◆ **WHAT IS EXPECTED**
Copy the data below exactly, omitting any picture it contains.

========

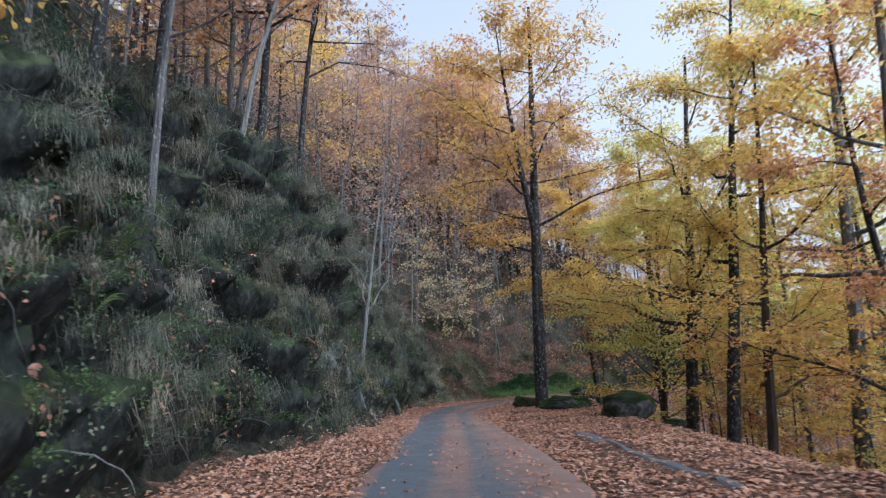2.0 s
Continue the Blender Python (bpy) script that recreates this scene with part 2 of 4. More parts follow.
GROUND, ASPHALT, ROCK, CRAG, SLAB = ground_material(), asphalt_material(), rock_material(), crag_material(), slab_material()
BARK_DARK = bark_material("dark_furrowed_bark", (0.008, 0.008, 0.008), (0.06, 0.056, 0.052), (0.17, 0.18, 0.175), 0.54)
BARK_GREY = bark_material("grey_bark", (0.045, 0.043, 0.042), (0.18, 0.175, 0.17), (0.26, 0.27, 0.25), 0.56)
BARK_PALE = bark_material("pale_smooth_bark", (0.10, 0.10, 0.095), (0.26, 0.26, 0.245), (0.11, 0.13, 0.10), 0.56)
BARK_BROWN = bark_material("brown_bark", (0.018, 0.014, 0.012), (0.085, 0.065, 0.052), (0.17, 0.17, 0.15), 0.62)
BARK_SILVER = bark_material("silver_bark", (0.15, 0.16, 0.175), (0.40, 0.43, 0.45), (0.52, 0.55, 0.56), 0.55)
LEAF_ORANGE = leaf_material("orange_leaves", [(0.52, 0.25, 0.11), (0.64, 0.37, 0.15), (0.44, 0.21, 0.13), (0.70, 0.46, 0.21)])
LEAF_GOLD = leaf_material("golden_leaves", [(0.68, 0.45, 0.10), (0.76, 0.56, 0.16), (0.58, 0.33, 0.10), (0.76, 0.60, 0.21)])
LEAF_LIME = leaf_material("yellow_green_leaves", [(0.52, 0.50, 0.13), (0.72, 0.61, 0.18), (0.42, 0.44, 0.12), (0.76, 0.65, 0.21)])
LEAF_RUST = leaf_material("rust_coloured_leaves", [(0.50, 0.20, 0.07), (0.60, 0.28, 0.09), (0.40, 0.15, 0.08), (0.64, 0.36, 0.10)])
LEAF_PALE = leaf_material("pale_yellow_leaves", [(0.58, 0.48, 0.25), (0.47, 0.38, 0.20), (0.64, 0.55, 0.36), (0.40, 0.30, 0.17)])
LEAF_BROWN = leaf_material("russet_leaves", [(0.44, 0.28, 0.20), (0.54, 0.36, 0.26), (0.36, 0.24, 0.195), (0.56, 0.43, 0.31)], each=((0.75, 0.72, 0.74), (1.1, 1.05, 1.0)))
LEAF_GREEN = leaf_material("dark_green_leaves", [(0.02, 0.045, 0.018), (0.045, 0.085, 0.03), (0.016, 0.035, 0.016), (0.07, 0.11, 0.04)], 0.2)
LEAF_BROOM = leaf_material("dull_green_broom", [(0.052, 0.076, 0.055), (0.085, 0.105, 0.078), (0.125, 0.125, 0.105), (0.035, 0.052, 0.040)], 0.3, patch=((0.5, 0.55, 0.55), (1.4, 1.35, 1.4)), each=((0.55, 0.7, 0.55), (1.5, 1.35, 1.4)))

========

◆ **EXERCISE SOLUTION**
2.0 s
Continue the Blender Python (bpy) script that recreates this scene with part 2 of 4. More parts follow.
GROUND, ASPHALT, ROCK, CRAG, SLAB = ground_material(), asphalt_material(), rock_material(), crag_material(), slab_material()
BARK_DARK = bark_material("dark_furrowed_bark", (0.008, 0.008, 0.008), (0.06, 0.056, 0.052), (0.17, 0.18, 0.175), 0.54)
BARK_GREY = bark_material("grey_bark", (0.045, 0.043, 0.042), (0.18, 0.175, 0.17), (0.26, 0.27, 0.25), 0.56)
BARK_PALE = bark_material("pale_smooth_bark", (0.10, 0.10, 0.095), (0.26, 0.26, 0.245), (0.11, 0.13, 0.10), 0.56)
BARK_BROWN = bark_material("brown_bark", (0.018, 0.014, 0.012), (0.085, 0.065, 0.052), (0.17, 0.17, 0.15), 0.62)
BARK_SILVER = bark_material("silver_bark", (0.15, 0.16, 0.175), (0.40, 0.43, 0.45), (0.52, 0.55, 0.56), 0.55)
LEAF_ORANGE = leaf_material("orange_leaves", [(0.52, 0.25, 0.11), (0.64, 0.37, 0.15), (0.44, 0.21, 0.13), (0.70, 0.46, 0.21)])
LEAF_GOLD = leaf_material("golden_leaves", [(0.68, 0.45, 0.10), (0.76, 0.56, 0.16), (0.58, 0.33, 0.10), (0.76, 0.60, 0.21)])
LEAF_LIME = leaf_material("yellow_green_leaves", [(0.52, 0.50, 0.13), (0.72, 0.61, 0.18), (0.42, 0.44, 0.12), (0.76, 0.65, 0.21)])
LEAF_RUST = leaf_material("rust_coloured_leaves", [(0.50, 0.20, 0.07), (0.60, 0.28, 0.09), (0.40, 0.15, 0.08), (0.64, 0.36, 0.10)])
LEAF_PALE = leaf_material("pale_yellow_leaves", [(0.58, 0.48, 0.25), (0.47, 0.38, 0.20), (0.64, 0.55, 0.36), (0.40, 0.30, 0.17)])
LEAF_BROWN = leaf_material("russet_leaves", [(0.44, 0.28, 0.20), (0.54, 0.36, 0.26), (0.36, 0.24, 0.195), (0.56, 0.43, 0.31)], each=((0.75, 0.72, 0.74), (1.1, 1.05, 1.0)))
LEAF_GREEN = leaf_material("dark_green_leaves", [(0.02, 0.045, 0.018), (0.045, 0.085, 0.03), (0.016, 0.035, 0.016), (0.07, 0.11, 0.04)], 0.2)
LEAF_BROOM = leaf_material("dull_green_broom", [(0.052, 0.076, 0.055), (0.085, 0.105, 0.078), (0.125, 0.125, 0.105), (0.035, 0.052, 0.040)], 0.3, patch=((0.5, 0.55, 0.55), (1.4, 1.35, 1.4)), each=((0.55, 0.7, 0.55), (1.5, 1.35, 1.4)))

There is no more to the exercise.